### [Instruction]
Repeat all of the material below exactly as written, images excluded.

### [Data excerpt]
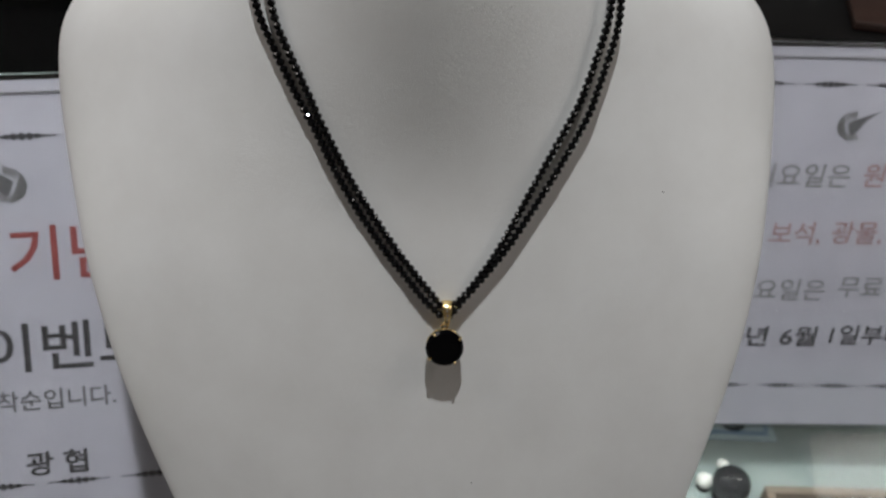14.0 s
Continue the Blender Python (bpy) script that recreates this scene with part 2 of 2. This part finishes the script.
# ---------------------------------------------------------------- counter
def counter():
    ob = thing("display_counter", pose(0, 0, 0), "glass-topped jewellery display counter with a pale shelf", "counter")
    x0, x1, y0, y1 = -1.1, 1.1, 0.02, 0.74
    cx, cy, w, d = (x0 + x1) / 2, (y0 + y1) / 2, x1 - x0, y1 - y0
    top = part("glass_top", box((w, d, 0.008), (cx, cy, TABLE - 0.004), 0.001), GLASS, ob, "clear glass top")
    top.visible_shadow = False
    part("shelf", box((w - 0.04, d - 0.04, 0.012), (cx, cy, SHELF_TOP - 0.006), 0.001), SHELF, ob, "pale green display shelf")
    part("base", box((w, d, SHELF_TOP - 0.013 - FLOOR), (cx, cy, (SHELF_TOP - 0.013 + FLOOR) / 2), 0.003), BLACK, ob, "black lacquered base")
    for x in (x0 + 0.01, x1 - 0.01):
        part("side_panel", box((0.02, d, 0.104), (x, cy, TABLE - 0.061), 0.001), BLACK, ob)
    for y in (y0 + 0.009, y1 - 0.009):
        part("rail", box((w - 0.042, 0.018, 0.02), (cx, y, TABLE - 0.0195), 0.001), STEEL, ob, "steel rail under the glass")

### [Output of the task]
14.0 s
Continue the Blender Python (bpy) script that recreates this scene with part 2 of 2. This part finishes the script.
# ---------------------------------------------------------------- counter
def counter():
    ob = thing("display_counter", pose(0, 0, 0), "glass-topped jewellery display counter with a pale shelf", "counter")
    x0, x1, y0, y1 = -1.1, 1.1, 0.02, 0.74
    cx, cy, w, d = (x0 + x1) / 2, (y0 + y1) / 2, x1 - x0, y1 - y0
    top = part("glass_top", box((w, d, 0.008), (cx, cy, TABLE - 0.004), 0.001), GLASS, ob, "clear glass top")
    top.visible_shadow = False
    part("shelf", box((w - 0.04, d - 0.04, 0.012), (cx, cy, SHELF_TOP - 0.006), 0.001), SHELF, ob, "pale green display shelf")
    part("base", box((w, d, SHELF_TOP - 0.013 - FLOOR), (cx, cy, (SHELF_TOP - 0.013 + FLOOR) / 2), 0.003), BLACK, ob, "black lacquered base")
    for x in (x0 + 0.01, x1 - 0.01):
        part("side_panel", box((0.02, d, 0.104), (x, cy, TABLE - 0.061), 0.001), BLACK, ob)
    for y in (y0 + 0.009, y1 - 0.009):
        part("rail", box((w - 0.042, 0.018, 0.02), (cx, y, TABLE - 0.0195), 0.001), STEEL, ob, "steel rail under the glass")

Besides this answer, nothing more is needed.